A South Korean court ordered a professor to pay 10 million won, or $8,262, to each of nine women who claim that her book on Japan’s World War II-era military brothels defamed them, The New York Times reported.

The women, South Koreans who say they were forced to work in the brothels, object to Park Yu-ha’s 2013 book, Comfort Women of the Empire, which critics argue parrots the views of Japanese apologists. Park, a professor of Japanese literature at Sejong University, in Seoul, said she will appeal the civil verdict. She also faces a separate criminal trial for alleged defamation.

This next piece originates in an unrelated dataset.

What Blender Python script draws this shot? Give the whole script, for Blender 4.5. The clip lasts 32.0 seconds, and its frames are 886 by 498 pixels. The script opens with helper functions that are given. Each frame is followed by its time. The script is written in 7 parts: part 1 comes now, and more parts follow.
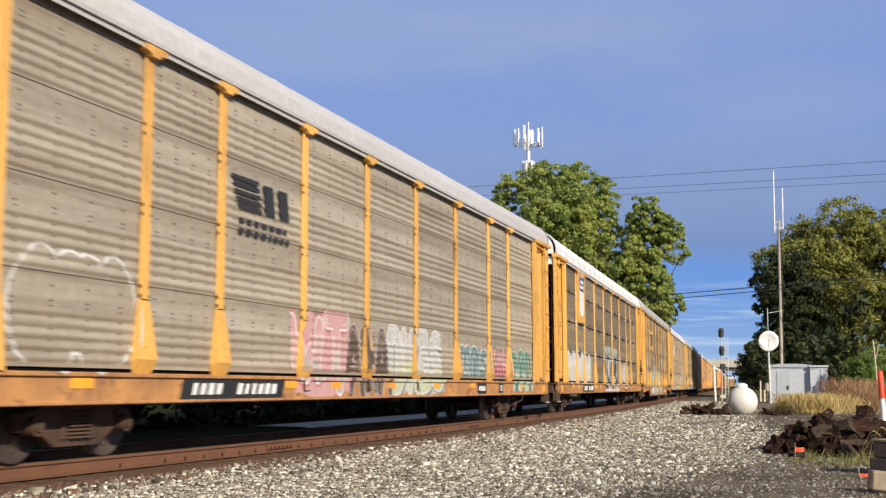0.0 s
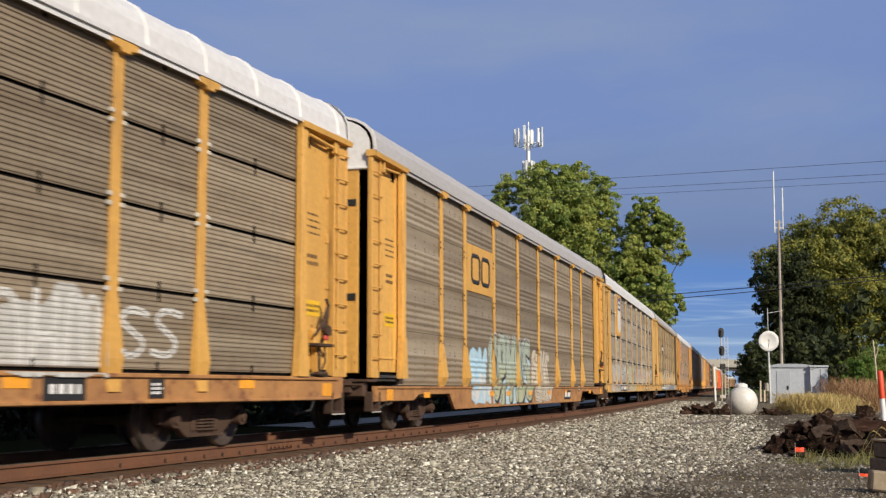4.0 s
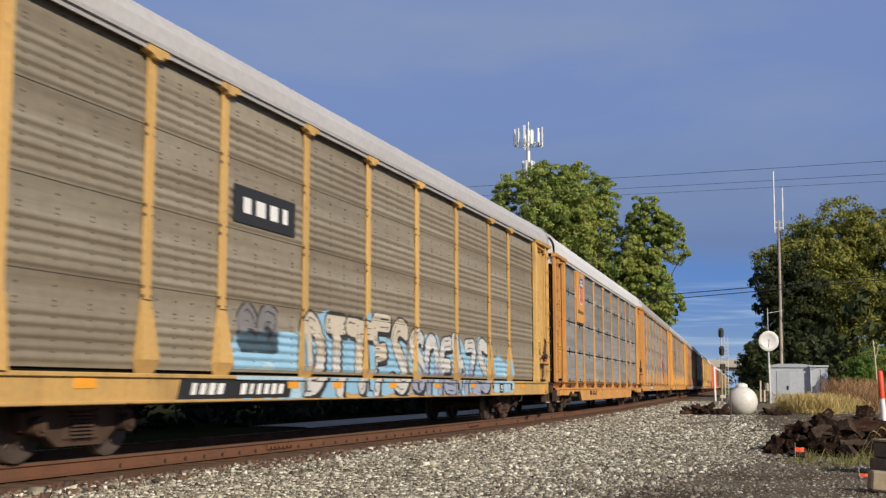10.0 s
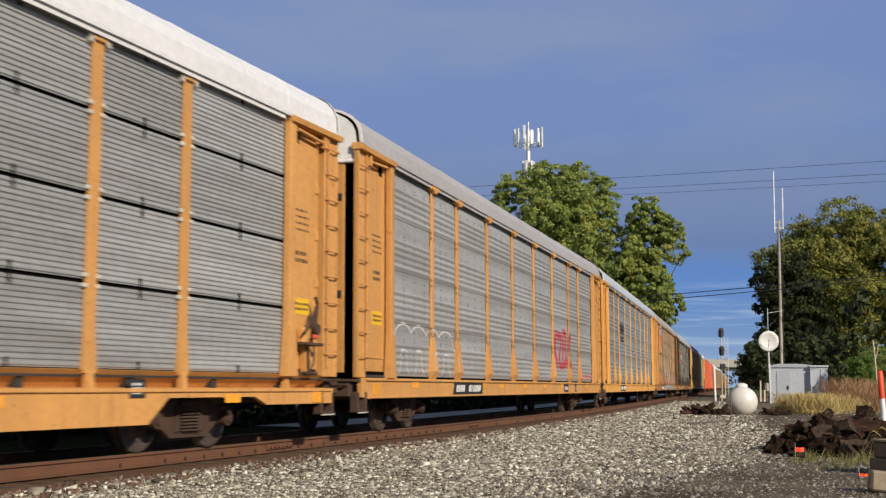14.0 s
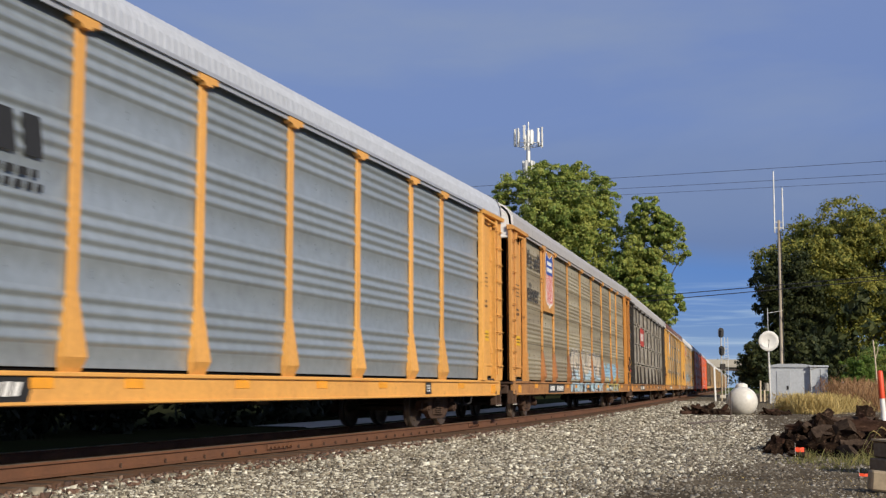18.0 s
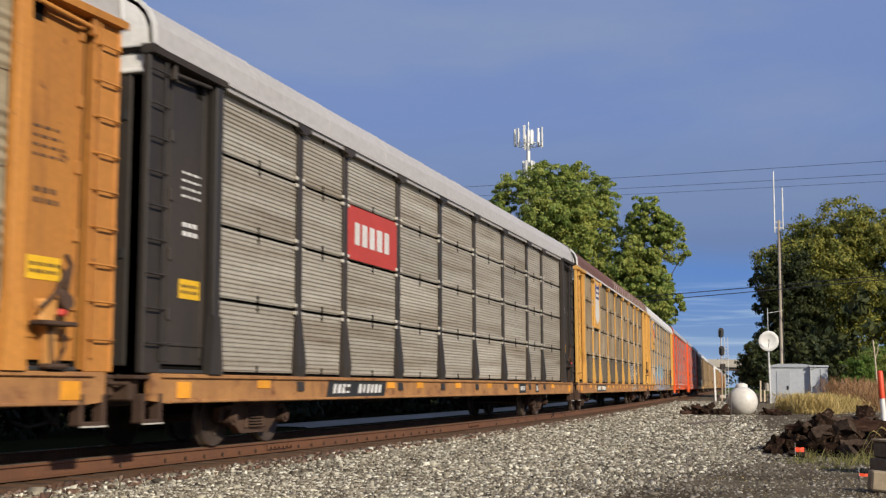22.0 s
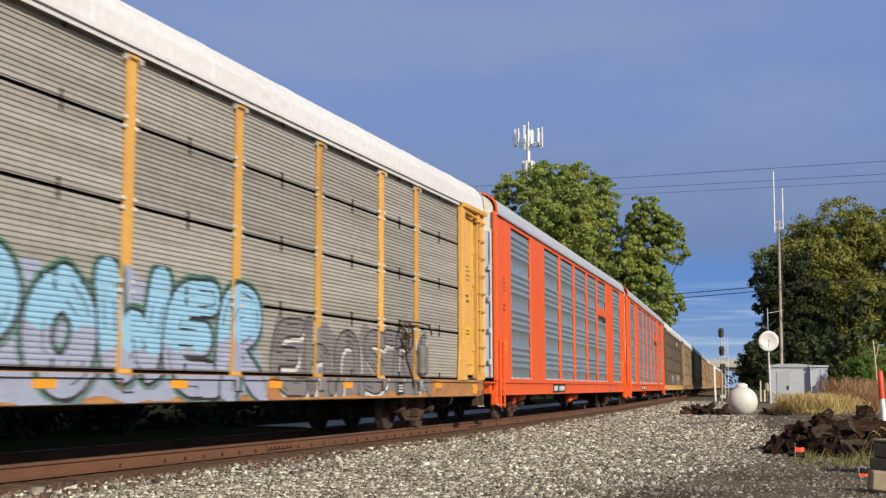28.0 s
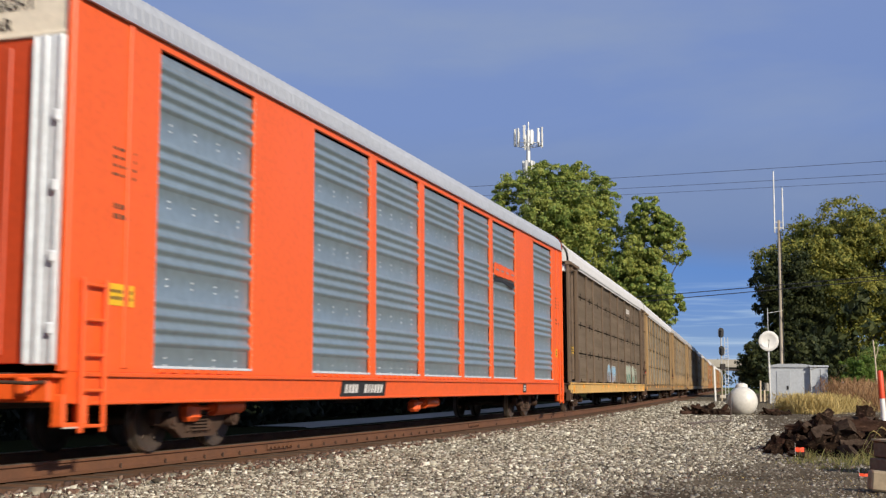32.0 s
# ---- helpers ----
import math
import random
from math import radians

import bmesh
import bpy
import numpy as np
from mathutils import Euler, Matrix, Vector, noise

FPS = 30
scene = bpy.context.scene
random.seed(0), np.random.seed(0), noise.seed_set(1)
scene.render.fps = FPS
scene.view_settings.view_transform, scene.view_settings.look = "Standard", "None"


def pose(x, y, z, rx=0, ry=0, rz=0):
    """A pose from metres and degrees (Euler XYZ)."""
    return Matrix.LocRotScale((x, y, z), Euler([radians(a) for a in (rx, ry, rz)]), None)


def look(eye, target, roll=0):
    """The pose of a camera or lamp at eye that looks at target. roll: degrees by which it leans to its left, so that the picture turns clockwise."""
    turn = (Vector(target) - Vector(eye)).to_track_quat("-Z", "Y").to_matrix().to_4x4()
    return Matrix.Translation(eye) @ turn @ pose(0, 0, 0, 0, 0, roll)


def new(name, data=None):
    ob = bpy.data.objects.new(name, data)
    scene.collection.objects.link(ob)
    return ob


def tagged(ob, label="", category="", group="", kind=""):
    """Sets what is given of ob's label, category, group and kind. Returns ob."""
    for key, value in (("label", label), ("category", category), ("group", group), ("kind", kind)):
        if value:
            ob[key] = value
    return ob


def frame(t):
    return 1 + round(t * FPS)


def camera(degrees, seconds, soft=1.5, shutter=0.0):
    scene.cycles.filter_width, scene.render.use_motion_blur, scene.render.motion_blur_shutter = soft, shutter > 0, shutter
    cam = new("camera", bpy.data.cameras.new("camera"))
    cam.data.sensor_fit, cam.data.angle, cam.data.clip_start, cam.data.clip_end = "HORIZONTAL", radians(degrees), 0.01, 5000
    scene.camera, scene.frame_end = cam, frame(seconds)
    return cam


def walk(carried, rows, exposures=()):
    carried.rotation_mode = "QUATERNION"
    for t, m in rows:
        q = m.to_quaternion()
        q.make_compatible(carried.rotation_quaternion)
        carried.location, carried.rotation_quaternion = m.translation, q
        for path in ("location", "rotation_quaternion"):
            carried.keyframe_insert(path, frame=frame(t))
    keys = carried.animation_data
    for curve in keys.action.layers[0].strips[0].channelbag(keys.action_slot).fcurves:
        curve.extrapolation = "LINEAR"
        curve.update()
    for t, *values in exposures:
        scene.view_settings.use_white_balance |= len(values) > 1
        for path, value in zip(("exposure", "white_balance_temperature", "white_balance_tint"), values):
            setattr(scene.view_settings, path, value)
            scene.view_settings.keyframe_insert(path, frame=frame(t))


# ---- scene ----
# Rail top is z = 0. The track is an arc that straightens with distance; a car is placed on it by the arc length of its trucks.
cam = camera(41.08, 32.0, soft=1.35, shutter=0.28)
EYE = (0.0, 0.0, 0.926)
walk(cam, [(t, look(EYE, (0.0, 100.0, 0.926 + 11.503), 0.414)) for t in (0.0, 32.0)], exposures=[(0.0, 0.36), (1.0, 0.28), (2.0, 0.12), (3.0, 0.05), (6.0, 0.0), (12.0, -0.05), (18.0, -0.05), (22.0, -0.02), (25.0, 0.06), (32.0, 0.07)])

# ---- world and sun ----
SUN_TO = Vector((0.565, -0.82, 0.0)).normalized()
SUN_EL = radians(27)
world = bpy.data.worlds.new("sky")
scene.world = world
world.use_nodes = True
wt = world.node_tree
wt.nodes.clear()


def wn(kind, **inputs):
    n = wt.nodes.new(kind)
    for k, v in inputs.items():
        n.inputs[k.replace("_", " ")].default_value = v
    return n


sky = wn("ShaderNodeTexSky")
sky.sky_type, sky.sun_disc = "NISHITA", False
sky.sun_elevation, sky.sun_rotation = SUN_EL, math.atan2(SUN_TO.x, SUN_TO.y)
sky.air_density, sky.dust_density = 1.2, 0.6
sky_dim = wn("ShaderNodeVectorMath")
sky_dim.operation = "SCALE"
sky_dim.inputs["Scale"].default_value = 0.085
wt.links.new(sky.outputs[0], sky_dim.inputs[0])
wcoord = wn("ShaderNodeTexCoord")
wsep = wn("ShaderNodeSeparateXYZ")
wt.links.new(wcoord.outputs["Generated"], wsep.inputs[0])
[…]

Scholars argue that nationalist passions in Japan and South Korea, as well as in China, have distorted historical study of the euphemistically named "comfort women." Amid continuing historical disputes about whether women were "coerced" into the brothels and the extent of the Japanese government's direct involvement, the Japanese and South Korean governments recently announced a settlement in which Japan apologized to the women and pledged $8.3 million for their care in old age.

January 15, 2016

The New York City Independent Budget Office released a report this week detailing how much the city could spend on offering free tuition at its seven City University of New York community colleges.

The report details that the city could spend as little as $138 million, limiting to three years the tuition assistance for full-time students, or a high of $232 million for an unlimited number of years for all full- and part-time students. The report estimates that providing free tuition to all students would cost $3,456 per student. That figure takes into account the shares of students who do and do not receive state or federal financial aid.

Over all the CUNY system enrolled 58,000 full-time and 40,000 part-time students in 2013. The annual tuition rate is $4,800, but the report details the total cost of attendance, including books, supplies, travel and living expenses, which is $12,000 for students living at home and $24,800 for independent students.

January 15, 2016

Trinity University in Texas on Thursday announced that it would opt out of the state's new campus carry law, becoming the 20th private college there to do so, according to The Texas Tribune. The law, which will take effect this year, allows guns into public college classrooms and dormitories, to the consternation of many academics in Texas and elsewhere. While the law obligates public institutions, it allows private nonprofit colleges to opt out, and many of them are choosing to do so.

"The safety of our students, faculty, staff and visitors is our highest priority," Danny Anderson, Trinity's president, said in the university's statement. "A weapons-free environment is the best learning environment for a residential campus like Trinity."

The Texas Tribune is keeping a running list of colleges opting out of the law.

January 15, 2016

A slate of candidates for Harvard University's Board of Overseers is running a campaign in the alumni election on the platform of making the university free, The New York Times reported. The slate also wants Harvard to reveal more information about how it make admissions decisions. The candidates believe that such information may reveal discrimination against Asian-American applicants. While the Board of Overseers (whose members are elected by Harvard alumni) is an influential player in Harvard governance, the university is ultimately governed by the Harvard Corporation.